For DX10-class hardware, the dispatcher will divide process resources between the different shader units in various ways, so fragment-shader heavy sections will dedicate more resources to the fragment shader. If you do something like deferred rendering, you can expect the deferred pass to be almost 100% fragment shaders.

Well, thanks for your help. now I’m working on multi-GPU task partition, so I just want to make sure whether it is worthy to divide one fragment shader task to two or more parts. For example, divide a 800800 resolution screen to four parts, and render each 400400 subscreen serially. I just want know wheather the time serially rendering four subscreens is approximately equal to rendering full screen. So, if GPU groups “2*2 pixel-quad” threads and concurrentlly execute, I think the two times will almost equal.

mbentrup · June 28, 2011, 7:06am

GLSL shaders execute on the same Hardware as CUDA/OpenCL programs, so the same restrictions apply, i.e. on DX10+ NVidia cards the dispatcher works with groups of 32 threads and on AMD cards with groups of 64 threads.

If you split the screen in 4 parts, you will produce (roughly) the same number of fragment shader invocations and raster ops, but vertex and geometry shaders, clipping and culling will have to run four times.

If fragment ops are your bottleneck you probably won’t lose much, but if you split your screen into more and more subscreens, at some point the vertex ops will become the bottleneck.

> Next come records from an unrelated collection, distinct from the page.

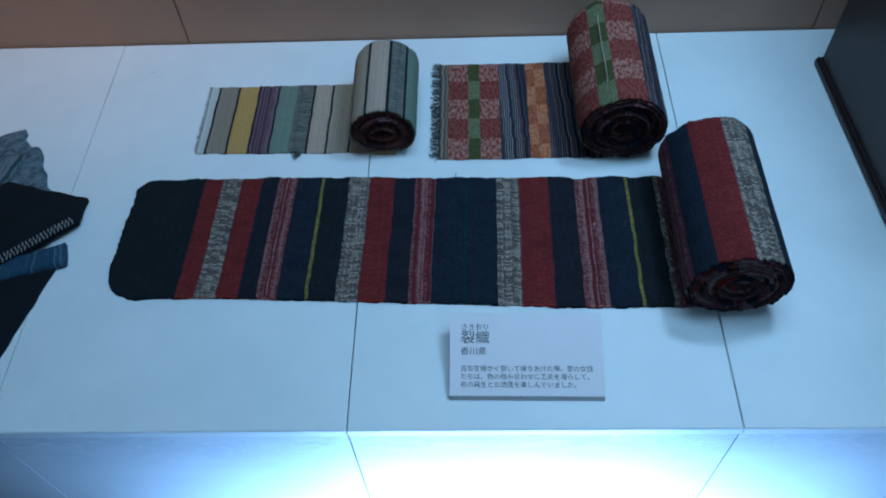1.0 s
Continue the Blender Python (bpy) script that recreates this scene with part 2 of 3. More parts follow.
def scuffed_paint():
    """White paint with horizontal scuffs and rubbed patches, densest at the rubbed upper edge."""
    m, nt, b = nodes_of("scuffed_white_paint", 0.45, 0.4)
    pos = nt.nodes.new("ShaderNodeNewGeometry").outputs["Position"]
    sep = nt.nodes.new("ShaderNodeSeparateXYZ")
    nt.links.new(pos, sep.inputs[0])
    streak = noise_node(nt, scaled(nt, pos, 75, 75, 270), 1.0, 6, 0.72)
    blot = noise_node(nt, scaled(nt, pos, 62, 62, 180), 1.0, 6, 0.72)
    big = noise_node(nt, pos, 5.0, 4)
    rub = noise_node(nt, scaled(nt, pos, 14, 14, 30), 1.0, 4)
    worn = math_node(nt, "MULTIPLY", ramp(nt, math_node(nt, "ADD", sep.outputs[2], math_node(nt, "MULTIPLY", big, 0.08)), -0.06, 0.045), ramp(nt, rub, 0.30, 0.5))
    scuff = math_node(nt, "MULTIPLY", ramp(nt, streak, 0.52, 0.60), worn)
    pit = math_node(nt, "MULTIPLY", ramp(nt, blot, 0.54, 0.60), worn)
    col = mix_color(nt, ramp(nt, big, 0.35, 0.7), (0.75, 0.76, 0.77), (0.70, 0.71, 0.73))
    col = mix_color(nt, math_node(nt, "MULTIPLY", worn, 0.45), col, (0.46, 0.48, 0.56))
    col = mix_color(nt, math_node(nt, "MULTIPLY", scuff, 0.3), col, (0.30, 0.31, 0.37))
    col = mix_color(nt, math_node(nt, "MULTIPLY", pit, 0.85), col, (0.86, 0.87, 0.88))
    nt.links.new(col, b.inputs["Base Color"])
    nt.links.new(math_node(nt, "SUBTRACT", 0.5, math_node(nt, "MULTIPLY", pit, 0.25)), b.inputs["Roughness"])
    bump(nt, b, math_node(nt, "ADD", streak, math_node(nt, "MULTIPLY", pit, 1.5)), 0.5, 0.0010)
    return m


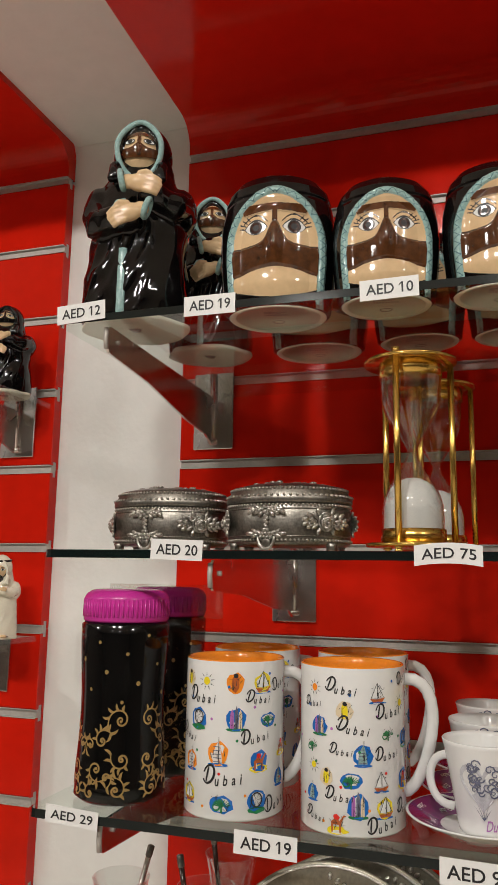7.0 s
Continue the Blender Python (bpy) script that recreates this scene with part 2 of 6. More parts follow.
# ---- mesh helpers ----
class Shape:
    """Gathers solids, each with a material, for one mesh."""

    def __init__(self):
        self.bm, self.mats = bmesh.new(), []

    def idx(self, m):
        if m not in self.mats:
            self.mats.append(m)
        return self.mats.index(m)

    def faces(self, verts, quads, m, smooth=True):
        k = self.idx(m)
        vs = [self.bm.verts.new(v) for v in verts]
        for q in quads:
            try:
                f = self.bm.faces.new([vs[j] for j in q])
            except ValueError:
                continue
            f.material_index, f.smooth = k, smooth
        return vs

    def grid(self, rows, m, closed=True, caps=(True, True), smooth=True):
        n = len(rows[0])
        verts = [v for r in rows for v in r]
        quads = []
        for a in range(len(rows) - 1):
            for b in range(n if closed else n - 1):
                c = (b + 1) % n
                quads.append((a * n + b, a * n + c, (a + 1) * n + c, (a + 1) * n + b))
        if closed and caps[0]:
            quads.append(tuple(reversed(range(n))))
        if closed and caps[1]:
            quads.append(tuple((len(rows) - 1) * n + j for j in range(n)))
        return self.faces(verts, quads, m, smooth)

    def lathe(self, prof, m, c=(0, 0, 0), seg=28, sx=1.0, sy=1.0, caps=(True, True)):
        rows = [[(c[0] + r * sx * math.cos(2 * math.pi * k / seg), c[1] + r * sy * math.sin(2 * math.pi * k / seg), c[2] + z) for k in range(seg)] for r, z in prof]
        return self.grid(rows, m, True, caps)

    def ell(self, c, r, m, rot=(0, 0, 0), seg=16, rings=9, floor=None):
        e = Euler([radians(a) for a in rot]).to_matrix()
        rows = []
        for a in range(rings + 1):
            t = math.pi * (0.02 + 0.96 * a / rings) - math.pi / 2
            row = []
            for k in range(seg):
                p = 2 * math.pi * k / seg
                v = Vector(c) + e @ Vector((r[0] * math.cos(t) * math.cos(p), r[1] * math.cos(t) * math.sin(p), r[2] * math.sin(t)))
                if floor is not None:
                    v.z = max(v.z, floor)
                row.append(v)
            rows.append(row)
        return self.grid(rows, m)

    def tube(self, pts, rad, m, seg=8, flat=1.0, closed=False):
        pts = [Vector(p) for p in pts]
        n = len(pts)
        rads = rad if isinstance(rad, (list, tuple)) else [rad] * n
        rows, up = [], None
        for a in range(n):
            d = (pts[(a + 1) % n] - pts[a - 1]) if closed else (pts[min(a + 1, n - 1)] - pts[max(a - 1, 0)])
            d.normalize()
            if up is None:
                up = Vector((0, 1, 0)) if abs(d.y) < 0.8 else Vector((0, 0, 1))
            s = d.cross(up).normalized()
            up = s.cross(d).normalized()
            rows.append([pts[a] + rads[a] * (s * math.cos(2 * math.pi * k / seg) + up * flat * math.sin(2 * math.pi * k / seg)) for k in range(seg)])
        if closed:
            rows.append(rows[0])
        return self.grid(rows, m, True, (not closed, not closed))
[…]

Bruce_Wheaton · June 28, 2011, 11:08am

Probably not - it sounds like you’re going to short-circuit the GPU’s mechanisms to do the same thing. You will lose efficiencies in caching and commonality. You will have the overhead of a single pass in each pass, at the very least.

So, not 4 times longer than doing 800x800, but not the same time, by any means.

Bruce

system · October 19, 2021, 7:22pm

This topic was automatically closed 183 days after the last reply. New replies are no longer allowed.